Competition in the country’s forex market is set to intensify with entry of top-tier micro-financier, Rafiki Microfinance Bank that has tipped investors of low spreads against inter-bank rates.
The institution has set up a Trade finance department to run forex exchange business to allow it effectively compete with commercial banks and forex exchange bureaus.
A Chase Bank subsidiary said it begun trading in multiple currencies this month following review of microfinance Act June last year that allowed such institutions issue third party cheques, operate current accounts and engage in foreign trade operations.
It becomes the first micro financier to enter a market with tough rules, high capital requirement and high risks due to exchange rate volatility.

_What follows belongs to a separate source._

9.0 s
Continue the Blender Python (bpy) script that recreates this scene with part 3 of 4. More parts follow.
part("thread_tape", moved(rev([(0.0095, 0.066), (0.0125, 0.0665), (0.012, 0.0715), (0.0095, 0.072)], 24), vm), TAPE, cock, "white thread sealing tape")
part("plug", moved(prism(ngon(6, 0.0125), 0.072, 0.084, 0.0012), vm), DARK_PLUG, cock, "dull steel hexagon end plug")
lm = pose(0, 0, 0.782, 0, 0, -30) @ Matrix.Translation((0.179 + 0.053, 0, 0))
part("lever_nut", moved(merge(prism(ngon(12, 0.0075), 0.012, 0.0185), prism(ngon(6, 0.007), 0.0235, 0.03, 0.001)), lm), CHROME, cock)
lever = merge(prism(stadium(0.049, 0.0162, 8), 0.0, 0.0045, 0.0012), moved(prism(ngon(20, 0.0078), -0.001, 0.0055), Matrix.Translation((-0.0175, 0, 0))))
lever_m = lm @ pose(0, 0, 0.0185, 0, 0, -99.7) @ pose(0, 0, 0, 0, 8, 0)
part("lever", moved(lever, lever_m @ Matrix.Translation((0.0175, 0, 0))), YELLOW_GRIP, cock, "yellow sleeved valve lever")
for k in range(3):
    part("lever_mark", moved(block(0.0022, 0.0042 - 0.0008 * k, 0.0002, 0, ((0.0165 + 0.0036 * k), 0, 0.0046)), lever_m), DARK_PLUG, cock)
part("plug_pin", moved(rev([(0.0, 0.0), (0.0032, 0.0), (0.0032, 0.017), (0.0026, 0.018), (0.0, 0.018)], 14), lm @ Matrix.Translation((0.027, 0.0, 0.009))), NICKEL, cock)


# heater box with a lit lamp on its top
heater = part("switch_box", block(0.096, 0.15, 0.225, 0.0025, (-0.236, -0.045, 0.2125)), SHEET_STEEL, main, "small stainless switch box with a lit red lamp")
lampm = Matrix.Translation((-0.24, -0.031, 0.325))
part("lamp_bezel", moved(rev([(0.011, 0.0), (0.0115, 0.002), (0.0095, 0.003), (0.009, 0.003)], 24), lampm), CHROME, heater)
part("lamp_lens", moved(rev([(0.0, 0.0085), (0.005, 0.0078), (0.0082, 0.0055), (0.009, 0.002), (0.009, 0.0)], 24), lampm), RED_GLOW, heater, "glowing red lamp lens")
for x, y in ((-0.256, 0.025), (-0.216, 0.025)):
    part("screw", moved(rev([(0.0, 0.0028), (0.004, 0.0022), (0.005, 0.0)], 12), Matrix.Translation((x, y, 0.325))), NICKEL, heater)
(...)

Rafiki Chief Executive Officer, Daniel Mavindu said its strategic entry is in line with growing the institution with a balance sheet of Sh 6 billion into a mid-tier bank within the next five years.
Since introduction of new forex trading rules in 2011, a total of 13 operators have shut down their forex segments and ventured into new business lines citing increased minimum capital requirements by more than six times and raising reporting thresholds.
However, Rafiki said it is banking on increased demand for the product from a spike in number of wealthy investment groups, commonly known as Chama’s that have expanded businesses outside Kenyan market.
Rafiki head of trade and treasury, Solomon Kiarie, said rising import and export business as well growth in number of its diaspora clients offers the institution a competitive edge to break even in the market.
“Small and medium businesses are looking for a forex agent with competitive rate spreads especially those importing or exporting goods valued between Sh 1,000 and Sh 3,000. Our strategy is to offer flexible rates,” said Kiarie.
It will initially negotiate rates from values as low as Sh 90,000 as it targets to push up volumes of transaction.
Kiarie said these rates would help the lender tap into diaspora remittance and significantly grow number of diaspora investments groups under its fold from current 500.
According to Mavindu, investments groups have evolved into powerful investment vehicles to offer cheap deposits for banks, capital financing for SMEs, and onward lending to governments.
“We are seeing transformation of DTMs into microfinance banks slowly helping cut their reliance on loans from local and international banks for lending,” said Mavindu.
Rafiki has a total of 19 branches across the country covering 11 counties-it is targeting five more counties over the next 12 months.
The forex segment is projected to contribute 10 percent of the institutions non-funded income and balance sheet within the review period.